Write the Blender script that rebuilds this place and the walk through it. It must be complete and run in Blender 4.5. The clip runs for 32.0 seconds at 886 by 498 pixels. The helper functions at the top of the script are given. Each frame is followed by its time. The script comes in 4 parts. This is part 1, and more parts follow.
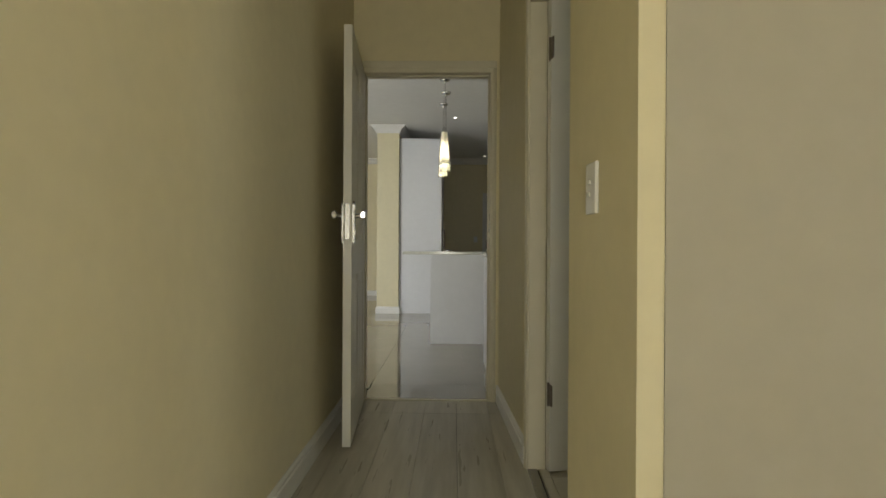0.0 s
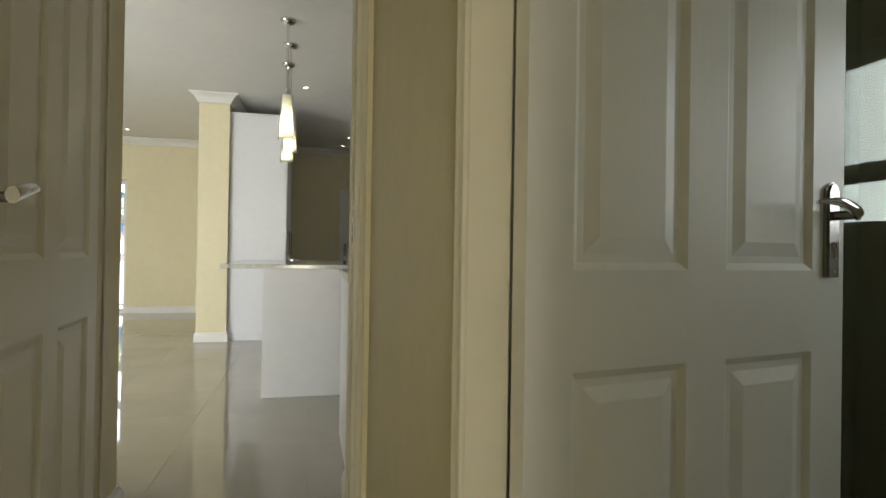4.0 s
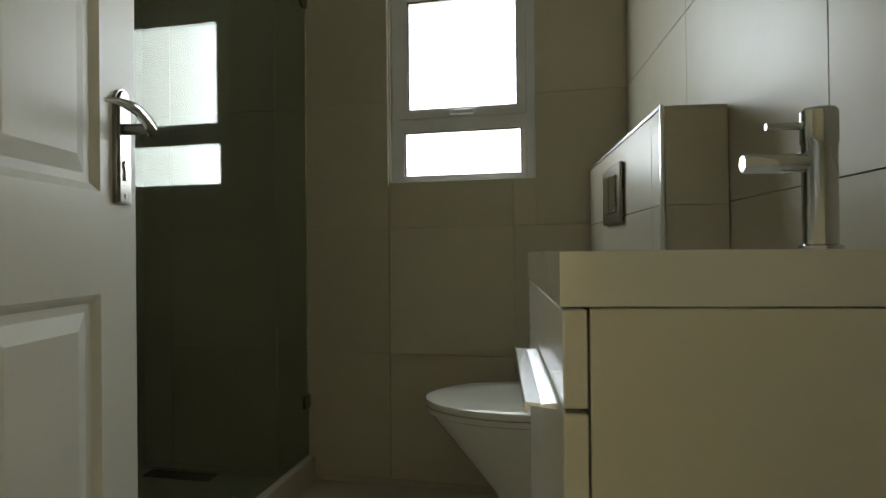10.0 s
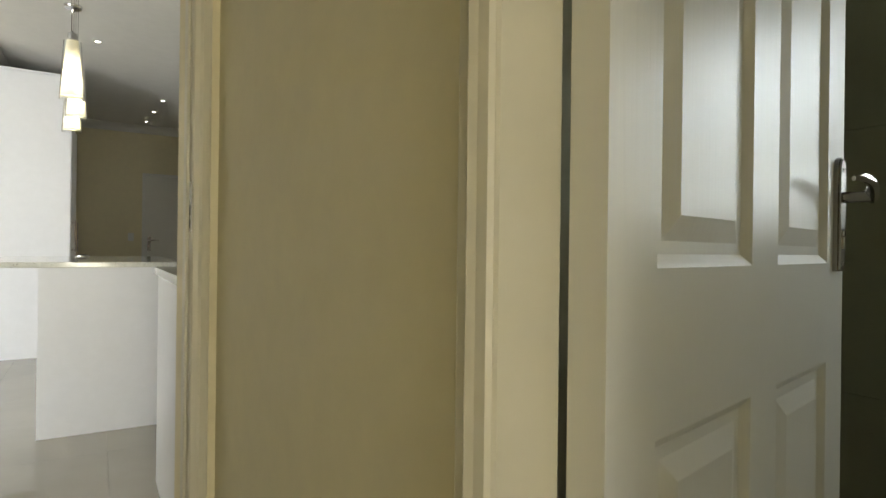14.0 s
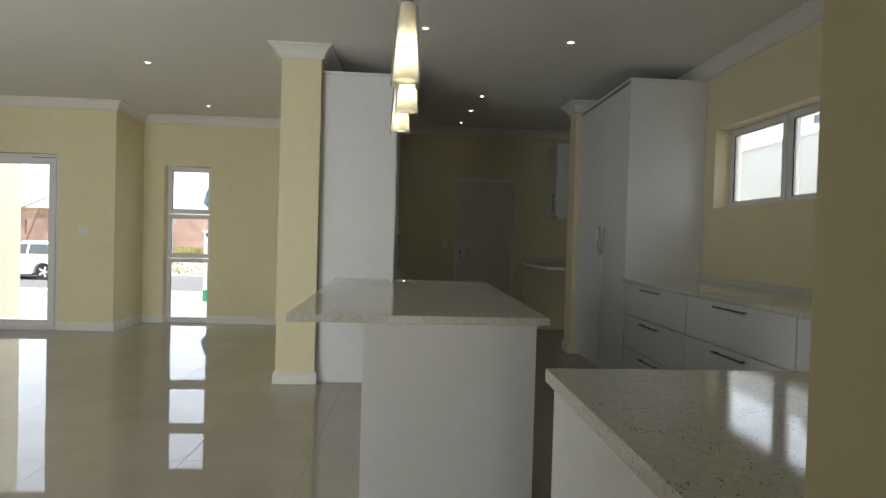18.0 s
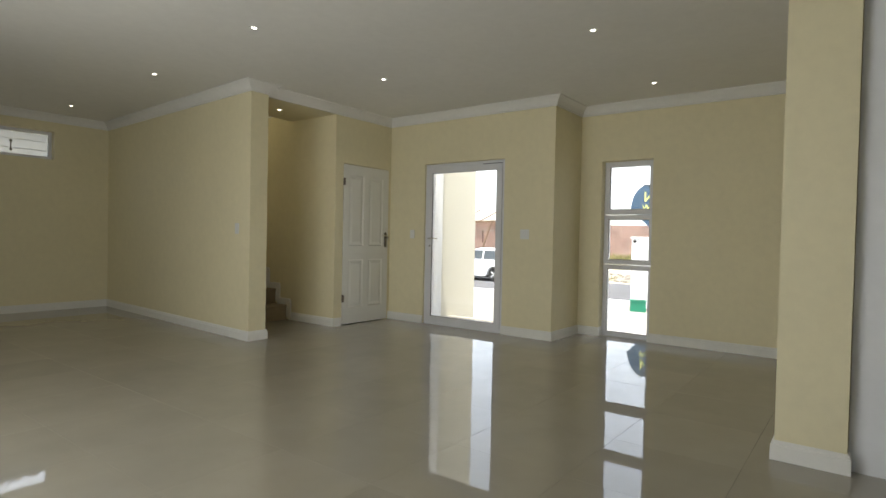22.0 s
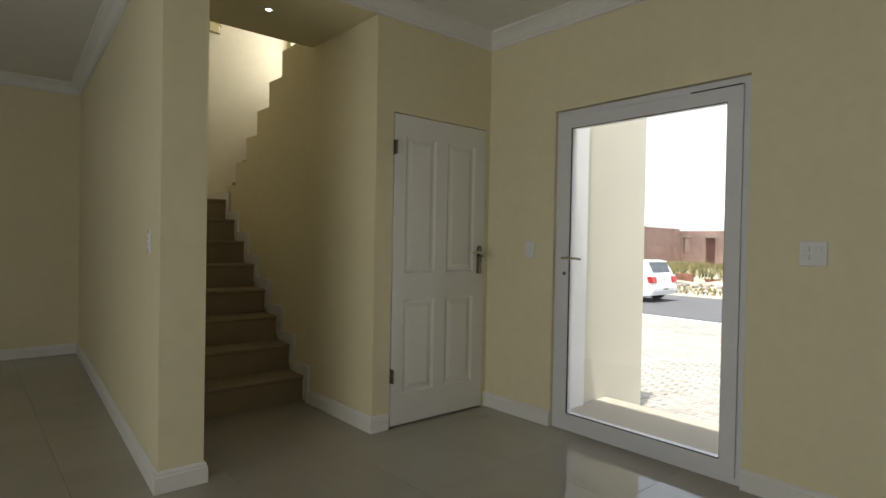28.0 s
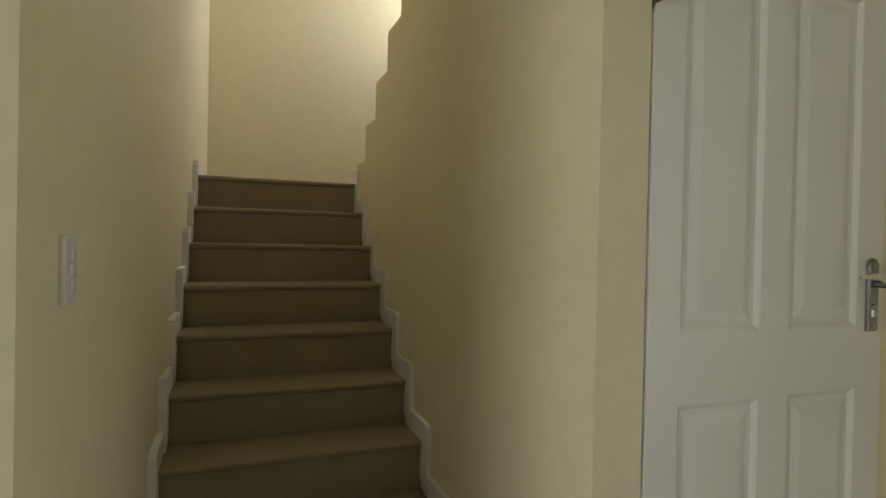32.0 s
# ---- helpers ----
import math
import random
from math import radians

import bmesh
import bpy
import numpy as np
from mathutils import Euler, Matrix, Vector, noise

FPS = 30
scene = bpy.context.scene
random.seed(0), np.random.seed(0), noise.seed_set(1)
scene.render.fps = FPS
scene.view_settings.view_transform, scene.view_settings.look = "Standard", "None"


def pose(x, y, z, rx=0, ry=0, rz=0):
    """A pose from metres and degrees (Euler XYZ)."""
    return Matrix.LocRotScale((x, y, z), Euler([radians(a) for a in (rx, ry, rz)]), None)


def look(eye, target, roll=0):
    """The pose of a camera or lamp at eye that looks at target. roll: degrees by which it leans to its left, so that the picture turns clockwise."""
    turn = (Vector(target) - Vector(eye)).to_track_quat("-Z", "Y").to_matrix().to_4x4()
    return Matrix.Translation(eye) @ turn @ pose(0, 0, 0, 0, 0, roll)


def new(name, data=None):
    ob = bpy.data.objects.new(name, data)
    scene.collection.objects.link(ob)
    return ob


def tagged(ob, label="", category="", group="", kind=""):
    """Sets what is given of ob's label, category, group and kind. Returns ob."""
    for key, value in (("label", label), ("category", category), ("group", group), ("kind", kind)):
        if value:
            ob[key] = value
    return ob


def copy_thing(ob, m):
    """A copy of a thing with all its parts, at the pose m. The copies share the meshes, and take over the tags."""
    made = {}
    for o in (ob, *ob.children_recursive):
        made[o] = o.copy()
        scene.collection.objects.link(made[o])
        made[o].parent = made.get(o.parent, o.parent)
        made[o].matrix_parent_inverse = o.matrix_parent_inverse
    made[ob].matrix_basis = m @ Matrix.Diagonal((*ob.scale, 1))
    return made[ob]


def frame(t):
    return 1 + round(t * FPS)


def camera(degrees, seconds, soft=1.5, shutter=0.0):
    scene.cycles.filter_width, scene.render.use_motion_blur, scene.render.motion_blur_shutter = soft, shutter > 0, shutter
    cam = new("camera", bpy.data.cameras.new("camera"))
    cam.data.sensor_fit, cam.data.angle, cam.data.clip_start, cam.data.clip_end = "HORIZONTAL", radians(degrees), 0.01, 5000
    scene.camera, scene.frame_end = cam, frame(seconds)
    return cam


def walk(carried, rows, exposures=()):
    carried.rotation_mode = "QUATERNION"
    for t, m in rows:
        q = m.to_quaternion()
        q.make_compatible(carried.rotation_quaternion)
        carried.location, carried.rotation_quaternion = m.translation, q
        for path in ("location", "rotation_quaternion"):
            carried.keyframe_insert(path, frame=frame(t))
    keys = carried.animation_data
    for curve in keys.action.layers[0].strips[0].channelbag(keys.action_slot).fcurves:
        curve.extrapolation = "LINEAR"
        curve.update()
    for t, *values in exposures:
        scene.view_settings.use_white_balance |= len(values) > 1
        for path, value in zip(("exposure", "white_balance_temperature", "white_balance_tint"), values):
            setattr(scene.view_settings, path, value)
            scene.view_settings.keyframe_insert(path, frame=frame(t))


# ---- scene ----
cam = camera(76.5, 32.0)
PATH = [
    (0, (0.633, -3.634, 0.968), (0.593, -1.634, 0.964), 0.3),
    (0.5, (0.647, -3.389, 0.975), (0.604, -1.389, 0.975), 0.3),
    (1, (0.638, -3.151, 0.984), (0.592, -1.152, 0.982), 0.3),
    (1.5, (0.598, -2.912, 0.999), (0.548, -0.913, 0.997), 0.3),
    (2, (0.598, -2.700, 0.998), (0.548, -0.700, 0.997), 0.3),
    (2.5, (0.610, -2.478, 1.001), (0.580, -0.478, 1.004), 0.4),
    (4.5, (0.758, -1.987, 1.041), (1.508, -0.133, 1.057), 0.7),
    (5, (0.808, -1.931, 1.035), (1.864, -0.233, 1.054), 0.3),
    (5.5, (0.832, -1.903, 1.031), (2.155, -0.403, 1.021), 0.4),
    (6, (0.880, -1.865, 0.987), (2.477, -0.660, 1.000), -0.4),
    (6.5, (0.919, -1.848, 0.945), (2.666, -0.874, 0.954), -0.4),
    (7, (0.963, -1.833, 0.904), (2.795, -1.031, 0.910), -0.6),
    (7.5, (0.997, -1.834, 0.879), (2.881, -1.162, 0.883), -0.7),
    (8, (1.027, -1.840, 0.877), (2.947, -1.278, 0.880), -0.7),
    (8.5, (1.022, -1.842, 0.878), (2.961, -1.354, 0.882), -0.8),
    (9, (1.008, -1.842, 0.881), (2.959, -1.401, 0.887), -0.7),
    (9.5, (0.984, -1.843, 0.888), (2.941, -1.431, 0.895), -0.7),
    (10, (0.938, -1.837, 0.902), (2.896, -1.432, 0.912), -0.6),
    (10.5, (0.900, -1.832, 0.911), (2.853, -1.401, 0.924), -0.4),
    (11, (0.860, -1.834, 0.941), (2.782, -1.281, 0.958), -0.3),
    (11.5, (0.833, -1.822, 0.965), (2.690, -1.078, 0.987), -0.2),
    (12, (0.788, -1.801, 0.981), (2.528, -0.815, 1.005), -0.2),
    (12.5, (0.755, -1.762, 0.996), (2.347, -0.551, 1.014), 0.1),
    (13, (0.727, -1.701, 1.007), (2.130, -0.276, 1.021), 0.3),
    (13.5, (0.706, -1.649, 1.022), (1.928, -0.065, 1.019), 0.3),
    (14, (0.662, -1.566, 1.026), (1.708, 0.139, 1.025), 0.7),
    (14.5, (0.610, -1.454, 1.048), (1.485, 0.344, 1.039), 0.7),
    (15, (0.540, -1.315, 1.073), (1.246, 0.557, 1.058), 0.7),
    (15.5, (0.544, -1.172, 1.106), (1.118, 0.744, 1.087), 0.8),
    (17.5, (0.547, -0.300, 1.212), (0.769, 1.688, 1.177), 1.6),
    (18, (0.549, -0.067, 1.220), (0.677, 1.929, 1.184), 1.6),
    (18.5, (0.484, 0.153, 1.194), (0.490, 2.153, 1.162), 1.6),
    (19, (0.410, 0.333, 1.198), (0.282, 2.329, 1.167), 1.6),
    (19.5, (0.343, 0.455, 1.205), (0.068, 2.436, 1.171), 1.6),
    (20, (0.270, 0.552, 1.235), (-0.227, 2.489, 1.193), 1.4),
    (20.5, (0.215, 0.634, 1.260), (-0.512, 2.496, 1.210), 1.3),
    (21, (0.147, 0.802, 1.211), (-0.838, 2.542, 1.167), 1.1),
    (21.5, (0.006, 0.948, 1.164), (-1.110, 2.608, 1.124), 1.2),
    (22, (-0.133, 1.124, 1.147), (-1.338, 2.720, 1.105), 1.2),
    (22.5, (-0.287, 1.331, 1.184), (-1.577, 2.859, 1.132), 1.1),
    (23, (-0.507, 1.512, 1.182), (-1.883, 2.963, 1.131), 1.2),
    (23.5, (-0.754, 1.675, 1.172), (-2.165, 3.092, 1.125), 1.2),
    (24, (-0.948, 1.900, 1.171), (-2.386, 3.289, 1.128), 1.2),
    (24.5, (-1.123, 2.132, 1.159), (-2.581, 3.500, 1.126), 1.2),
    (25, (-1.329, 2.379, 1.152), (-2.797, 3.737, 1.127), 1.3),
    (25.5, (-1.489, 2.624, 1.147), (-2.963, 3.976, 1.128), 1.2),
    (27.5, (-2.247, 3.672, 1.213), (-3.747, 4.995, 1.192), 1.2),
    (28, (-2.463, 3.907, 1.222), (-3.978, 5.213, 1.196), 1.1),
    (28.5, (-2.690, 4.129, 1.247), (-4.237, 5.396, 1.217), 1.0),
    (29, (-2.894, 4.371, 1.251), (-4.488, 5.578, 1.225), 1.1),
    (29.5, (-3.077, 4.537, 1.249), (-4.728, 5.665, 1.224), 1.0),
    (30, (-3.363, 4.661, 1.238), (-5.062, 5.715, 1.217), 1.0),
    (30.5, (-3.603, 4.803, 1.224), (-5.343, 5.790, 1.204), 1.1),
    (31, (-3.850, 4.941, 1.225), (-5.643, 5.828, 1.205), 1.2),
    (31.5, (-4.111, 5.024, 1.226), (-5.948, 5.814, 1.206), 1.2),
    (32, (-4.376, 5.122, 1.214), (-6.246, 5.832, 1.196), 1.2),
]
walk(cam, [(t, look(eye, target, roll)) for t, eye, target, roll in PATH], [(0, 2.3), (1, 2.6), (2, 3.02), (4, 2.95), (5, 2.75), (6, 2.75), (7, 3.05), (8, 3.35), (11, 3.3), (13, 3.25), (15, 3.4), (18, 2.15), (21, 1.95), (23, 1.95), (25, 1.75), (28, 1.5), (29, 1.05), (30, 1.0), (31, 1.45), (32, 2.15)])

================

Both the line with "of a camera" and the line with "return 1 + round(t * FPS)" belong in the answer; write them out exactly, with every line between.

Result of the exercise:
    """The pose of a camera or lamp at eye that looks at target. roll: degrees by which it leans to its left, so that the picture turns clockwise."""
    turn = (Vector(target) - Vector(eye)).to_track_quat("-Z", "Y").to_matrix().to_4x4()
    return Matrix.Translation(eye) @ turn @ pose(0, 0, 0, 0, 0, roll)


def new(name, data=None):
    ob = bpy.data.objects.new(name, data)
    scene.collection.objects.link(ob)
    return ob


def tagged(ob, label="", category="", group="", kind=""):
    """Sets what is given of ob's label, category, group and kind. Returns ob."""
    for key, value in (("label", label), ("category", category), ("group", group), ("kind", kind)):
        if value:
            ob[key] = value
    return ob


def copy_thing(ob, m):
    """A copy of a thing with all its parts, at the pose m. The copies share the meshes, and take over the tags."""
    made = {}
    for o in (ob, *ob.children_recursive):
        made[o] = o.copy()
        scene.collection.objects.link(made[o])
        made[o].parent = made.get(o.parent, o.parent)
        made[o].matrix_parent_inverse = o.matrix_parent_inverse
    made[ob].matrix_basis = m @ Matrix.Diagonal((*ob.scale, 1))
    return made[ob]


def frame(t):
    return 1 + round(t * FPS)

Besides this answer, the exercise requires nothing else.